In some situations, git bisect is used for compile issues, while others in debugging. In development branches, bisect is sufficient. However, if one has multiple production deploy branches, where feature merge squash happens multiple times into multiple branches, this makes finding the offending commit using bisect rather difficult as the defect may come in and out depending on the order in which feature branches are squashed (some may have the bug, while others don't). I can see the point of teaching bisect to knowingly skipping specific versions in this setting, although it is arguable that the investigation probably should not happen on the destination branches where functional stability cannot be guaranteed.
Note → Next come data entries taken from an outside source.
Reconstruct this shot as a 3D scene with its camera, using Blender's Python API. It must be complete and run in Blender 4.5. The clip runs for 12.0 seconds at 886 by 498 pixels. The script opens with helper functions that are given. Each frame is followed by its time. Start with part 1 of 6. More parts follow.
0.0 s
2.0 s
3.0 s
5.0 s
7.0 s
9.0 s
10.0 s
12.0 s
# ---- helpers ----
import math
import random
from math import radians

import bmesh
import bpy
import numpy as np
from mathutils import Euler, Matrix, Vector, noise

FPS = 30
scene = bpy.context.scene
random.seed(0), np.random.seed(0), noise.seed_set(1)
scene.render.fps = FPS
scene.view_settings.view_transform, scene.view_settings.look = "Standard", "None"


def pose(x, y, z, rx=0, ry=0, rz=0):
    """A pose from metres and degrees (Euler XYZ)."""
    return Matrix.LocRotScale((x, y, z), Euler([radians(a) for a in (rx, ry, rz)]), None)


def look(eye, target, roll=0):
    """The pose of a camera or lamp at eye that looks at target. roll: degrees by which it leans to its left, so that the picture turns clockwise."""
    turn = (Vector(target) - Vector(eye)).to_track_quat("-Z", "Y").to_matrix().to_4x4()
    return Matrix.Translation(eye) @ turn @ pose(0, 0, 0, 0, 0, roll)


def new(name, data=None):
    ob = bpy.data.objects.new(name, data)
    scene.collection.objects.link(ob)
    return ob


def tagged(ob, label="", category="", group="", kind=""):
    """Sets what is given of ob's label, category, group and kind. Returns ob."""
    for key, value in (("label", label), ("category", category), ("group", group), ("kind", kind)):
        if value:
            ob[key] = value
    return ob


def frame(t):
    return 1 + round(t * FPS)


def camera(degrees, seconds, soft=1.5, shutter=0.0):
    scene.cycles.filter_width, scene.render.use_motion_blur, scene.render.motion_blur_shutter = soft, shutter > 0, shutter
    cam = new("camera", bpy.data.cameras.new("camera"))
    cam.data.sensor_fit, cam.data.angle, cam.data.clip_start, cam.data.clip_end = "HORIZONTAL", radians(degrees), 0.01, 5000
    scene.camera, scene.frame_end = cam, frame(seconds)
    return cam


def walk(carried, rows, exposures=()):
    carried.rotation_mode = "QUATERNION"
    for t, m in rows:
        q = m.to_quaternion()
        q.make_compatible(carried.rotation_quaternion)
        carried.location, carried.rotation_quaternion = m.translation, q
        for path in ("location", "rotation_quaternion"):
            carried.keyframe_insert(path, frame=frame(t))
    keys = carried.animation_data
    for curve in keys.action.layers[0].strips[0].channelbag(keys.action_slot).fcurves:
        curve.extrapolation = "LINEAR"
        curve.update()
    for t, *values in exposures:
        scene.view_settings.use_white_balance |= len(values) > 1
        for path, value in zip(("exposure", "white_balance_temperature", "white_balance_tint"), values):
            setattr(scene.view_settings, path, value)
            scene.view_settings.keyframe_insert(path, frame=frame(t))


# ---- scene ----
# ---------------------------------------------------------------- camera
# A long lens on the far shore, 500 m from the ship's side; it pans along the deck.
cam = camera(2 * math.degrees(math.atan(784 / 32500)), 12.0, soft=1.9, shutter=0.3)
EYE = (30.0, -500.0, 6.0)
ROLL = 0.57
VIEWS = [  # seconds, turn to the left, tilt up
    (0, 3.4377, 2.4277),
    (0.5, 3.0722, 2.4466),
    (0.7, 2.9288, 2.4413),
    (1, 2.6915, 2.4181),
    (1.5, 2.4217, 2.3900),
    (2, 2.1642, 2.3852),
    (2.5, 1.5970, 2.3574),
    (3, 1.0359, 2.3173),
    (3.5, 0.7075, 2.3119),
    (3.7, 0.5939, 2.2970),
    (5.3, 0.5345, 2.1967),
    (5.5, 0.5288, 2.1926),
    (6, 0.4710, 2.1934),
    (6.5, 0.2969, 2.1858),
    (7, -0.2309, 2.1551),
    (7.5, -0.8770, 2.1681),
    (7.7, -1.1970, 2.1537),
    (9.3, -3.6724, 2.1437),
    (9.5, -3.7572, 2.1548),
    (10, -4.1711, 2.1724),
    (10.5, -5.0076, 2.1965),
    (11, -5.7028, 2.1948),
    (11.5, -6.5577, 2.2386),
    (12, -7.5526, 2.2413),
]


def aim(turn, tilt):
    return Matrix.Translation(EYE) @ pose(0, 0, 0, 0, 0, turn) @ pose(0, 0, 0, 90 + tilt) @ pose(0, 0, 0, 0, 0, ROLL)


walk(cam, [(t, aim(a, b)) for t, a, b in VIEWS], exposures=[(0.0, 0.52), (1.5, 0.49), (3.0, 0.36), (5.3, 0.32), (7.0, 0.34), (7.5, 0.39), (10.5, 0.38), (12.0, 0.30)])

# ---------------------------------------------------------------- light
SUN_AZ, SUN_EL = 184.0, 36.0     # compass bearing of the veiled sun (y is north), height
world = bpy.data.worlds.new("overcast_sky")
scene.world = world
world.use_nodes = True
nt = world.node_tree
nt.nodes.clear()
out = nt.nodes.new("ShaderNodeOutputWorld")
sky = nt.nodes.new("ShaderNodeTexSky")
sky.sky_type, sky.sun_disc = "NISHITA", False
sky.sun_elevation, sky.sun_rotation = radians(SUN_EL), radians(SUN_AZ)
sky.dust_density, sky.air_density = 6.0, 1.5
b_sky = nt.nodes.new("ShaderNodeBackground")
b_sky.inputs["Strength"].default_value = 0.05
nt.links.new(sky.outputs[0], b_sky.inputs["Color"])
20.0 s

But this brought up a thought. What if bisect had the notion of parallel context: Meaning running two (or more) bisects in parallel on the same repo in search of two semi-independent defects, then analysing convergence between the two analyses - something like

 bisect 1: A(good) B(good) C(bad) D(bad);
 bisect 2: A(good) B(good) C(good) D(bad);
 bisect 3: A(good) B(bad) C(good) D(bad),   <- a production-like branch

with an interpretation that C and D may have interrelated defects but started showing in B in one situation. This is not a well-baked thought, but I can see this having some relevance when sub-modules are involved and bugs exist in more than one sub-module with bisects happening in the main repo. [note: I am not certain where I am going with this idea as of yet].